* [TASK REQUIREMENTS] In the listing below, locate the line that contains "scene.render.fps = FPS" and the line that contains "return Matrix.LocRotScale((x, y, z), Euler([radians(a)". Restate word for word those two lines and every line between them, and nothing else.

* [DATA SUPPLIED]

--

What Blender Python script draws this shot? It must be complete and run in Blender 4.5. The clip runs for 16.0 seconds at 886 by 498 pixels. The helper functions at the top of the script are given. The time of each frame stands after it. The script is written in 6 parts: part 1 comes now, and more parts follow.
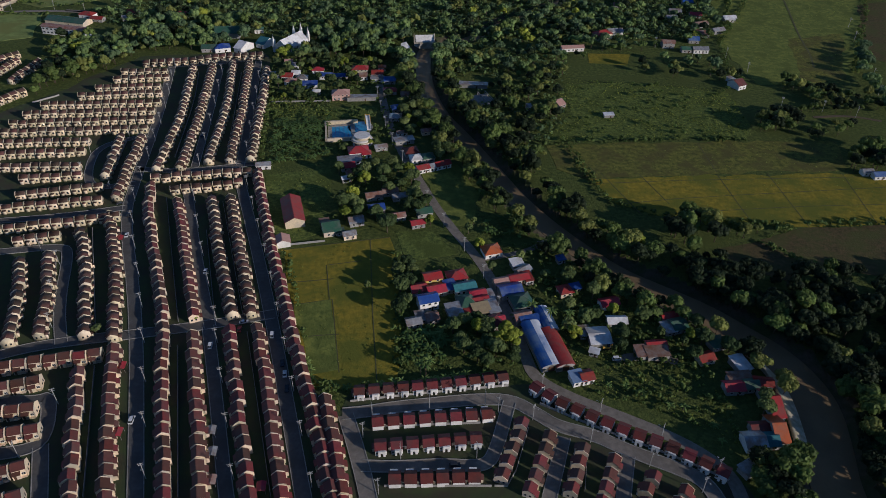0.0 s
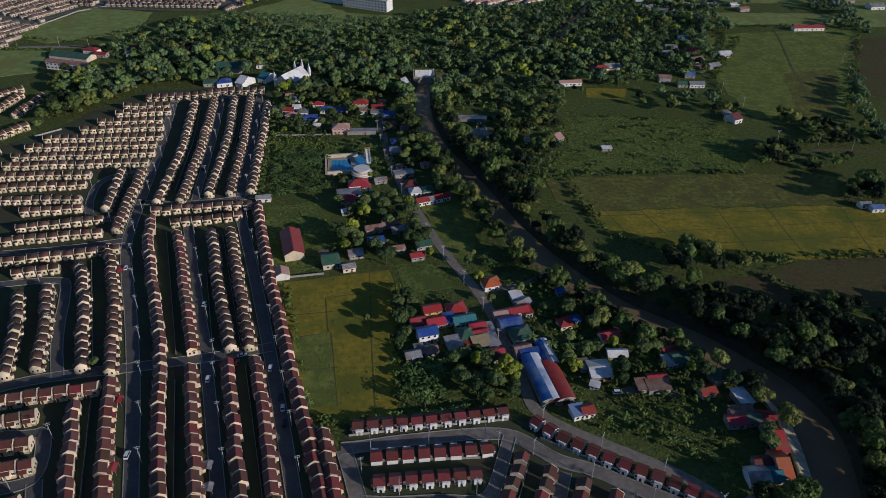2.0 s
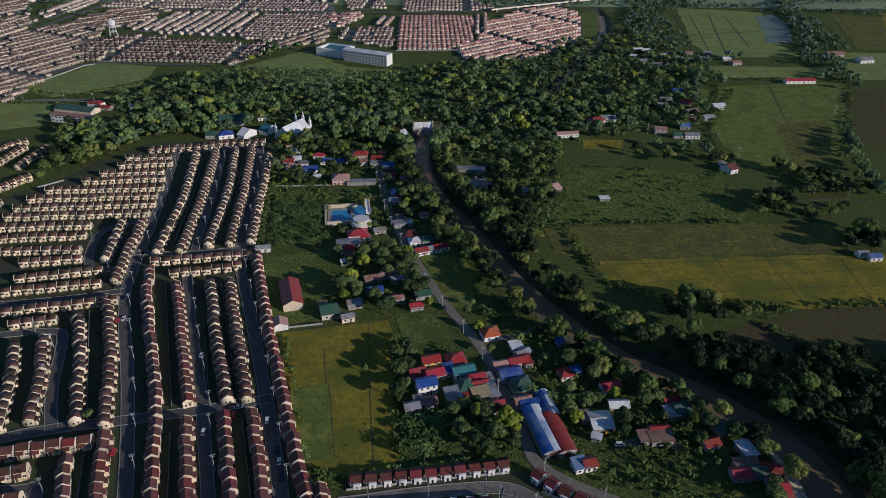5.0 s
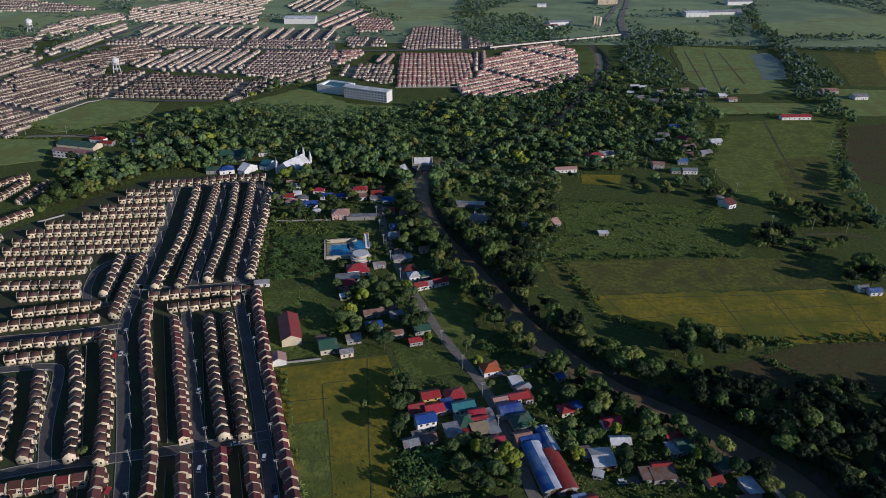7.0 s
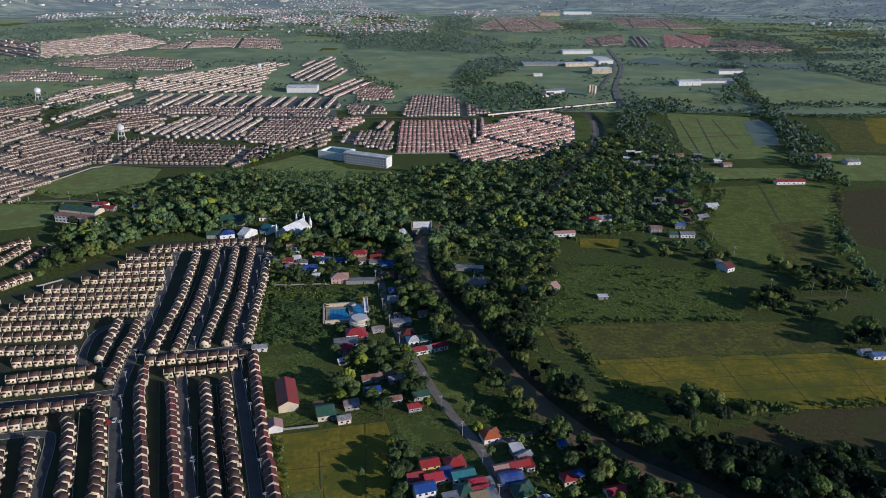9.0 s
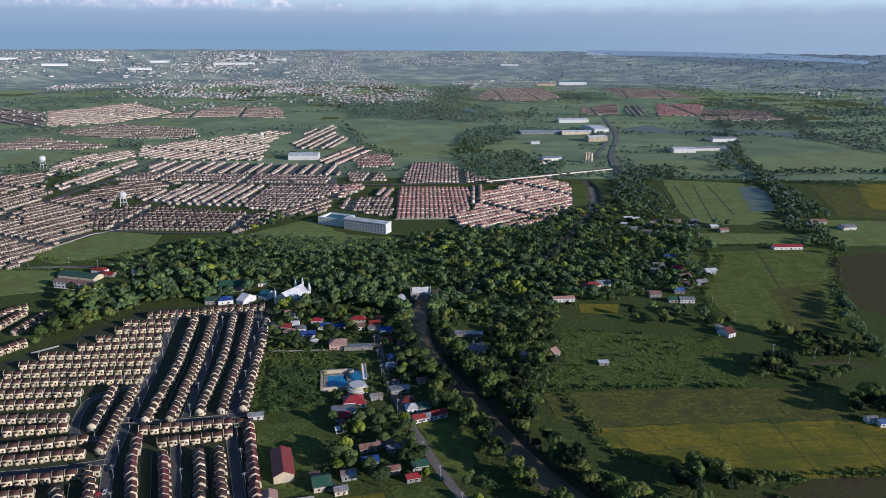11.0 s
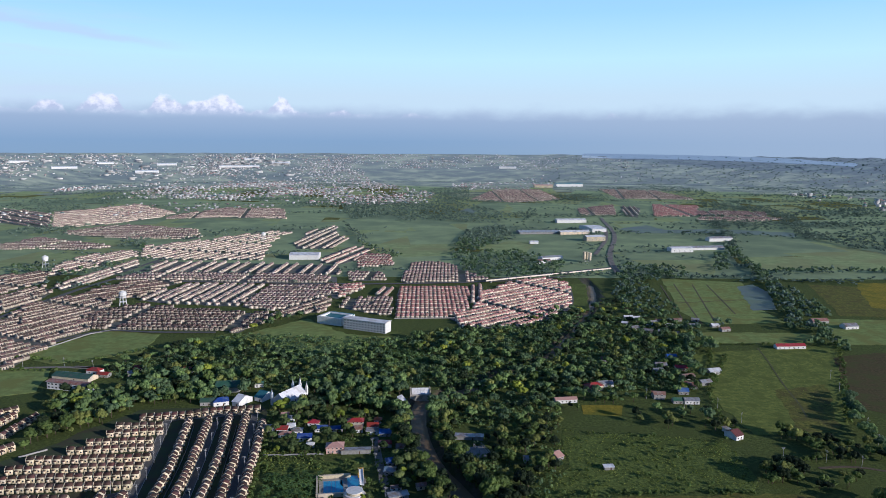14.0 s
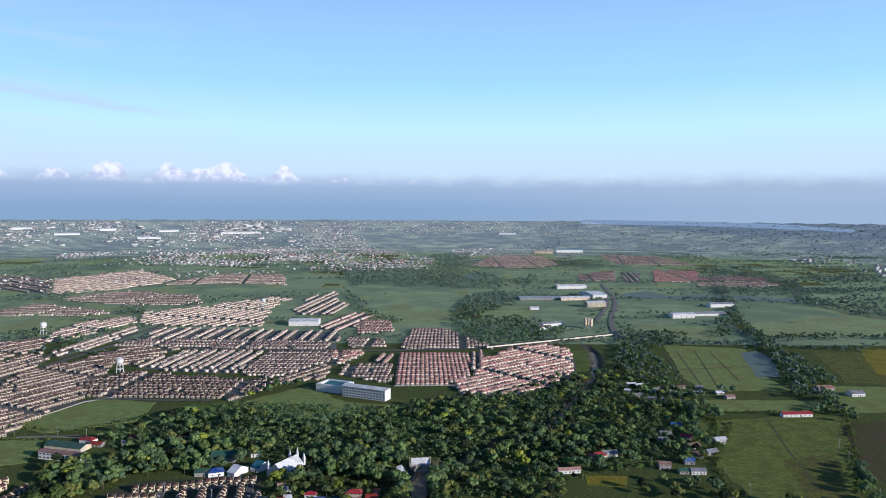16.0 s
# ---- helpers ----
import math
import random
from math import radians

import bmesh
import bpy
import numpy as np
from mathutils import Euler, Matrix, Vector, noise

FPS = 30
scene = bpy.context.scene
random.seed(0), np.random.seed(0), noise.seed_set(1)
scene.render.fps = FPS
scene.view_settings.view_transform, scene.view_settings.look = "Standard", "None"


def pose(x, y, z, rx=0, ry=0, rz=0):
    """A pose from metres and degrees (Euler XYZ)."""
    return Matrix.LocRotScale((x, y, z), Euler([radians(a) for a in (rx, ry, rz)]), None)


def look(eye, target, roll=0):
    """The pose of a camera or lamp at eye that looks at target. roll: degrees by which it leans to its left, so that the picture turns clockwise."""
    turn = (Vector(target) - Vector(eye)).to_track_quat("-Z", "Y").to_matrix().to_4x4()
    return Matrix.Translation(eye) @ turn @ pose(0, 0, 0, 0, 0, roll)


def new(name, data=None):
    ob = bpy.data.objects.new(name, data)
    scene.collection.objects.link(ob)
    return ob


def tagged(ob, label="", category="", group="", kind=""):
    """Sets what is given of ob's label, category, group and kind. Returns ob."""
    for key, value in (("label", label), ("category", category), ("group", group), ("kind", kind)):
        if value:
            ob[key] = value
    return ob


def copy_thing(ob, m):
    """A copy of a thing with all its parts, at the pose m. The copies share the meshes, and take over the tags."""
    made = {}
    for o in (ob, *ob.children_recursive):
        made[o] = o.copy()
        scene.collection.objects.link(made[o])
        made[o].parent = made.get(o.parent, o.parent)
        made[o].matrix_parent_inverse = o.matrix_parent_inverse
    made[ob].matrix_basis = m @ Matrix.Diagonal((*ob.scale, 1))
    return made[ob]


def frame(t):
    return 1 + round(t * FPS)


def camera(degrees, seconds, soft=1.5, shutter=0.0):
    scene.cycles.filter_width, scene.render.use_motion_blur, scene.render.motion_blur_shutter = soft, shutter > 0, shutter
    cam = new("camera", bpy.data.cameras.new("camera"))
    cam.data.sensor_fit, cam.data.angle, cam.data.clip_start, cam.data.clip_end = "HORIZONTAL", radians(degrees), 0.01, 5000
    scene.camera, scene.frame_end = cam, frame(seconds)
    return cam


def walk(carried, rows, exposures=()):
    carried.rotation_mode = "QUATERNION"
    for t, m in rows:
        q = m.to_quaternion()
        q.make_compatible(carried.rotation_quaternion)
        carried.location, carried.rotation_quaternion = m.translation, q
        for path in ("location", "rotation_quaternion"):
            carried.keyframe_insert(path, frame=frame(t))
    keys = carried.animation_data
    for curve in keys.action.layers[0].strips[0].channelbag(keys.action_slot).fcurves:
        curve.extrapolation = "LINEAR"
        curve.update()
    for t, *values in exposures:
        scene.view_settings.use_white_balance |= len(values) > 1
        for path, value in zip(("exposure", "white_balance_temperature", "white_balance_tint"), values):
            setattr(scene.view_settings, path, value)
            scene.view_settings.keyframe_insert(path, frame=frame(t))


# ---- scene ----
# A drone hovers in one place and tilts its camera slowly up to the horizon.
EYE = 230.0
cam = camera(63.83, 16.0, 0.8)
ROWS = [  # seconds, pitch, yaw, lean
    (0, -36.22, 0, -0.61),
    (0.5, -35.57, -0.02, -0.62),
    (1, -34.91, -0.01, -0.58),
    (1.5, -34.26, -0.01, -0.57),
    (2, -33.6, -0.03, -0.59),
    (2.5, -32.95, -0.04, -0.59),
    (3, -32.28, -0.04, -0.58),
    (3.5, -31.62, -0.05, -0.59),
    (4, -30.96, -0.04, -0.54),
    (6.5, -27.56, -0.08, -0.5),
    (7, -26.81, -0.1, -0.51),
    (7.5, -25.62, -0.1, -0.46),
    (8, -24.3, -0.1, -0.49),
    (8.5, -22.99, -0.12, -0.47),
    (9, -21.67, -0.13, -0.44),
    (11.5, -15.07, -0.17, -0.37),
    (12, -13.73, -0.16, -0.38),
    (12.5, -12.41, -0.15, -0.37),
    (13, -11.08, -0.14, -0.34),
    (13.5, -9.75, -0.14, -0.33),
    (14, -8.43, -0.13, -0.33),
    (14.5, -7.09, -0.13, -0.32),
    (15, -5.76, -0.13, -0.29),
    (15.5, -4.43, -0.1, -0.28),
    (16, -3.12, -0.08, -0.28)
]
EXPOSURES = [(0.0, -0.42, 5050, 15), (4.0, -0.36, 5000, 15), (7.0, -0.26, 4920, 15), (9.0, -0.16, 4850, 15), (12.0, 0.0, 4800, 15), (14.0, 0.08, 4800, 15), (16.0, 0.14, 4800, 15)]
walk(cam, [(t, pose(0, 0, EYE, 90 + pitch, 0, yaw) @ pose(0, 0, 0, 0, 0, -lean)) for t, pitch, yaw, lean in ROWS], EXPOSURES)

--

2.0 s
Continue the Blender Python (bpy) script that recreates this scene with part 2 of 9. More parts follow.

--

* [OUTPUT FOR THIS TASK]
scene.render.fps = FPS
scene.view_settings.view_transform, scene.view_settings.look = "Standard", "None"


def pose(x, y, z, rx=0, ry=0, rz=0):
    """A pose from metres and degrees (Euler XYZ)."""
    return Matrix.LocRotScale((x, y, z), Euler([radians(a) for a in (rx, ry, rz)]), None)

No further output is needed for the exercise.